A advogada Fernanda Tomaz também defende a instauração das comissões parlamentares de inquérito sobre o tema e argumenta que esse mecanismo democrático não trará nenhum mal social. Por isso, ela também questiona o porquê da dificuldade da abertura das CPIs.  

“Precisamos evidenciar ainda mais os escândalos e as violações de direitos humanos. Antes, era tudo muito por baixo dos planos. Já estamos avançando, mas precisamos seguir mostrando à população em geral o que está acontecendo. O que está acontecendo em Minas tem tudo a ver com o cenário nacional. Temos um Congresso Nacional com muito medo de ser investigado. É daí que vem, por exemplo, a PEC da Blindagem”, avalia. 

“Essa discussão também reforça na sociedade mineira e brasileira que o modelo de mineração que existe atualmente está falido.  Esse modelo socializa os estragos e os danos, Mas concentra qualquer tipo de riqueza.

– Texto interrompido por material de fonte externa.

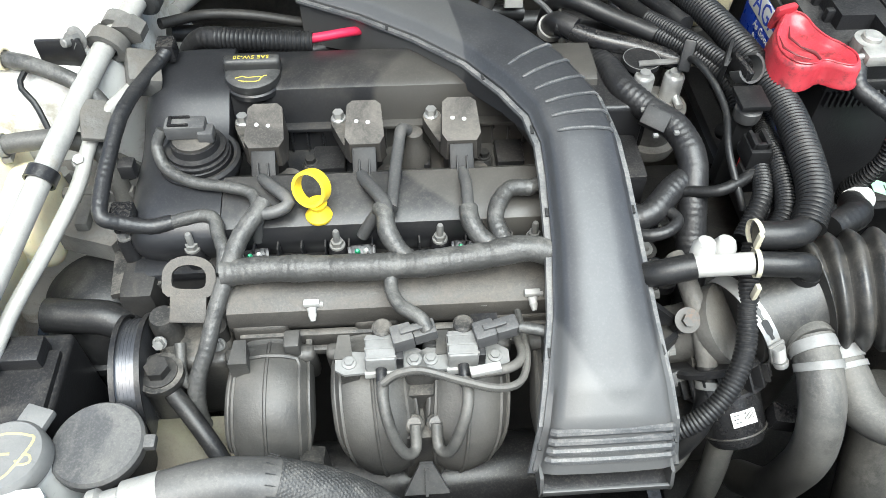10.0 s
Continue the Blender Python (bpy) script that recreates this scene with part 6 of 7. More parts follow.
part("cap", prism([(0.0125 * math.cos(k * math.pi / 3), 0.0125 * math.sin(k * math.pi / 3)) for k in range(6)], 0.822, 0.850, pose(-0.320, -0.213, 0), 0.003), PLASTIC, SV)
part("neck", lathe([(0, 0.80), (0.0085, 0.80), (0.0085, 0.824), (0, 0.824)], pose(-0.320, -0.213, 0), 16), BRIGHT, SV)
part("pipe", tube([(-0.320, -0.213, 0.808), (-0.335, -0.218, 0.800), (-0.342, -0.232, 0.795), (-0.336, -0.246, 0.792), (-0.325, -0.262, 0.790), (-0.345, -0.272, 0.788)], 0.0055, 12), PIPE, SV)
part("foot", box(-0.372, -0.335, -0.292, -0.266, 0.783, 0.789, 0.002), ALU, SV)
part("foot_bolt", bolt((-0.358, -0.281, 0.789), (0, 0, 1), 0.0075, 0.006, 1.4), DARKST, SV)
AHo = thing("ac_hose", (-0.05, -0.36, 0.66), "thick black rubber hose in braided sleeve with silver ferrule", "hose")
part("ferrule", sweep(spline([(-0.196, -0.373, 0.793), (-0.165, -0.365, 0.794), (-0.130, -0.358, 0.797)], 0.003), [0.0165 + 0.0035 * (1 if 4 < i < 8 or i > 12 else 0) for i in range(len(spline([(-0.196, -0.373, 0.793), (-0.165, -0.365, 0.794), (-0.130, -0.358, 0.797)], 0.003)))], 24), PIPE, AHo, "pale crimped aluminium ferrule")
part("rubber", tube([(-0.134, -0.359, 0.797), (-0.095, -0.350, 0.797), (-0.055, -0.347, 0.787), (-0.045, -0.347, 0.783)], 0.0195, 24), HOSEG, AHo)
part("braid", braided([(-0.050, -0.347, 0.785), (-0.010, -0.351, 0.766), (0.028, -0.358, 0.735), (0.055, -0.368, 0.690), (0.060, -0.372, 0.63), (0.055, -0.36, 0.56)], 0.0205), BRAID, AHo, "black woven sleeve", 70)
for k in range(15):
    a = k * math.tau / 15
    d = Vector((0, math.cos(a), math.sin(a)))
    p = Vector((-0.049, -0.347, 0.785)) + d * 0.0205
    q = p + Vector((-0.004 - 0.009 * abs(noise.noise(Vector((k, 3, 1)))), 0, 0.003)) + d * (0.001 + 0.004 * abs(noise.noise(Vector((k, 8, 2)))))
    part("frayed_end", sweep([p + Vector((0.003, 0, -0.001)), p.lerp(q, 0.5) + d * 0.0005, q], 0.0004, 4), BRAID, AHo)
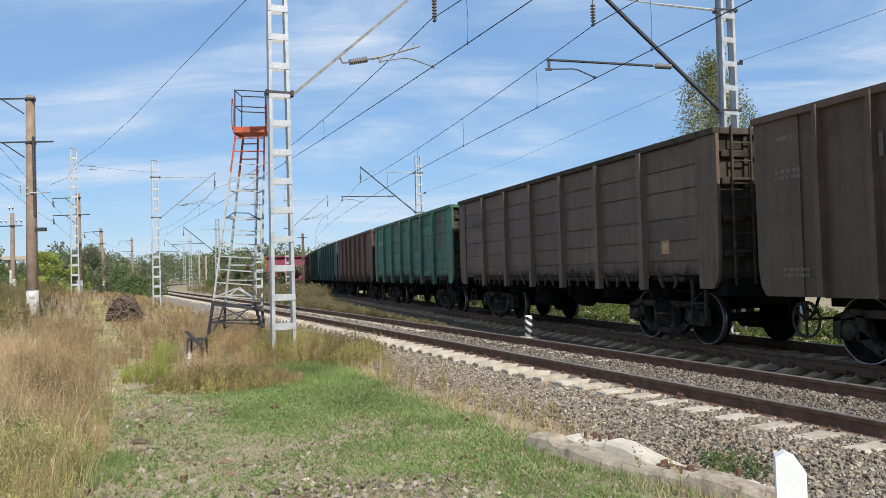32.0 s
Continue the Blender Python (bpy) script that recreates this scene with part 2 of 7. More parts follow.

Se você for em qualquer território minerado não existe socialização mínima dos lucros do empreendimento”, finaliza a advogada, que também é membra do MAM.

O outro lado

Brasil de Fato MG entrou em contato com o governo de Minas e com a Fiemg para comentar sobre as denúncias, mas não obteve respostas. O texto será atualizado caso haja um posicionamento.